Abbott explained there is no timetable to negotiate an extension, but expressed his desire to keep Cosgrove.

“He’s been an institution with Maine football and the program continues to improve and have success,” Abbott said. “That, ultimately, is his decision.

“He loves the university, he’s very committed to the success of the university and he really wants to help the institution and the program succeed,” he added.

Cosgrove quickly dismissed the notion that the delay in negotiating a contract extension has anything to do with his compensation.

“It’s never been about that for me,” he said. “I’ve said no to other [more lucrative] opportunities. I never got into this profession in pursuit of the almighty dollar.”
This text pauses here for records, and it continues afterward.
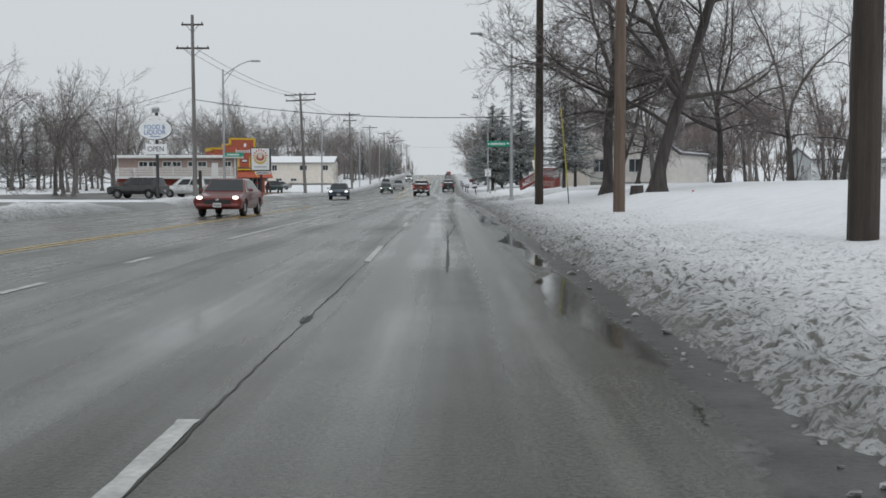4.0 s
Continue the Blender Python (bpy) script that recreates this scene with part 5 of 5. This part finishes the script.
# awning that wraps the front, with a yellow ledge and a snowy planter on top
b = bmesh.new()
prism(b, [(-.3, 3.35), (-1.55, 2.35), (-1.55, 2.22), (-.3, 2.22)], -2.6, RW + 1.1, 'x')
aw = part("awning", b, ORANGE, re, "sloping orange-red awning")
b = bmesh.new()
box(b, (RW / 2, -.5, 3.48), (RW + 1.2, .5, .22))
bar(b, (RW * .78, -.55, 3.4), (RW * .84, -1.6, 2.35), .07, .07, 6)
part("awning_trim", b, YELLOWP, re, "yellow ledge over the awning")
for k in range(9):
    b = bmesh.new()
    for j in range(5):
        box(b, (.3 + .8 * k + .12 * j, -.55, 3.66 + .03 * ((j * 7 + k) % 3)), (.16, .16, .16 + .05 * ((j + k) % 3)), rot=(10 * j, 25 * ((j + k) % 3), 0), bevel=.03)
    part("ledge_plant", b, NEEDLE, re)
for fx in (2.87, 5.85):
    fy = -.34
    f, p = bmesh.new(), bmesh.new()
    for i in range(10):
        a, c = math.pi * i / 10, math.pi * (i + 1) / 10
        u, v = (-.68 * math.cos(a), .75 * math.sin(a)), (-.68 * math.cos(c), .75 * math.sin(c))
        bar(f, (fx + u[0], fy, 4.95 + u[1]), (fx + v[0], fy, 4.95 + v[1]), .1, .1, 4)
    for q in (-.68, .68):
        box(f, (fx + q, fy, 4.4), (.2, .12, 1.15))
    w = part("window", f, YELLOWP, re, "yellow arched window surround")
    box(p, (fx, fy + .03, 4.45), (1.0, .06, 1.15))
    part("pane", p, PANE, w)
    fr = bmesh.new()
    for q in (-.5, -.17, .17, .5):
        box(fr, (fx + q, fy - .03, 4.45), (.08, .07, 1.2))
    box(fr, (fx, fy - .03, 5.05), (1.08, .07, .08))
    part("window_frame", fr, WHITEP, w)
part("name_bar", B((4.9, -.32, 6.05), (3.7, .03, .1)), INK, re)
for k in range(15):
    part("name_letter", B((3.2 + .245 * k, -.34, 6.12 + (.05 if k in (0, 8) else 0)), (.15, .08, .36 + (.12 if k in (0, 8) else 0)), bevel=.02), SIGNWHITE, re)
part("emblem", B((4.5, -.34, 7.05), (.34, .08, .62), rot=(0, 12, 0), bevel=.12), SIGNWHITE, re)
part("small_sign", B((4.4, -.34, 4.75), (.8, .1, .42), bevel=.02), INK, re)
part("small_sign_face", B((4.4, -.4, 4.75), (.66, .03, .26)), SIGNWHITE, re)
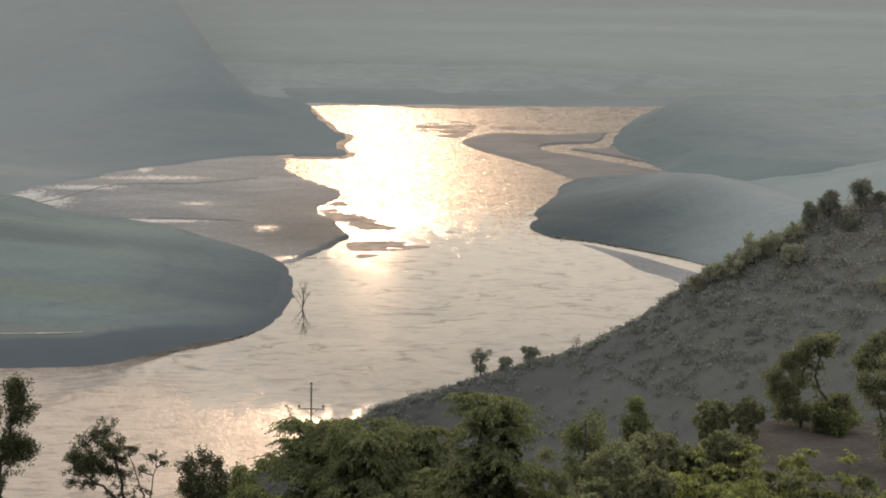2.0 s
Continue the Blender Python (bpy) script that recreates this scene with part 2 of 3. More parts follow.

Cosgrove earned a base salary of $175,000 during 2011-12, making him UMaine’s second-highest paid coach behind men’s hockey coach Tim Whitehead ($190,000).

One dynamic that has kept him in Orono is his passion for working with young people and trying to help them reach their potential.

“I get a lot of juice out of that. Some things are priceless,” Cosgrove said.

Greater Bangor and UMaine have been a good fit in raising his family.

“It’s got to be about family first. Having a stable environment for my wife and kids is always important,” he said.

Cosgrove pointed to beating rival New Hampshire and winning a conference championship as the most important goals the Black Bears pursue each season.

In spite of the challenges, he remains convinced UMaine can get the job done in the CAA in the years ahead.

“We’ve been successful before being behind everybody else. We can be successful again,” he said.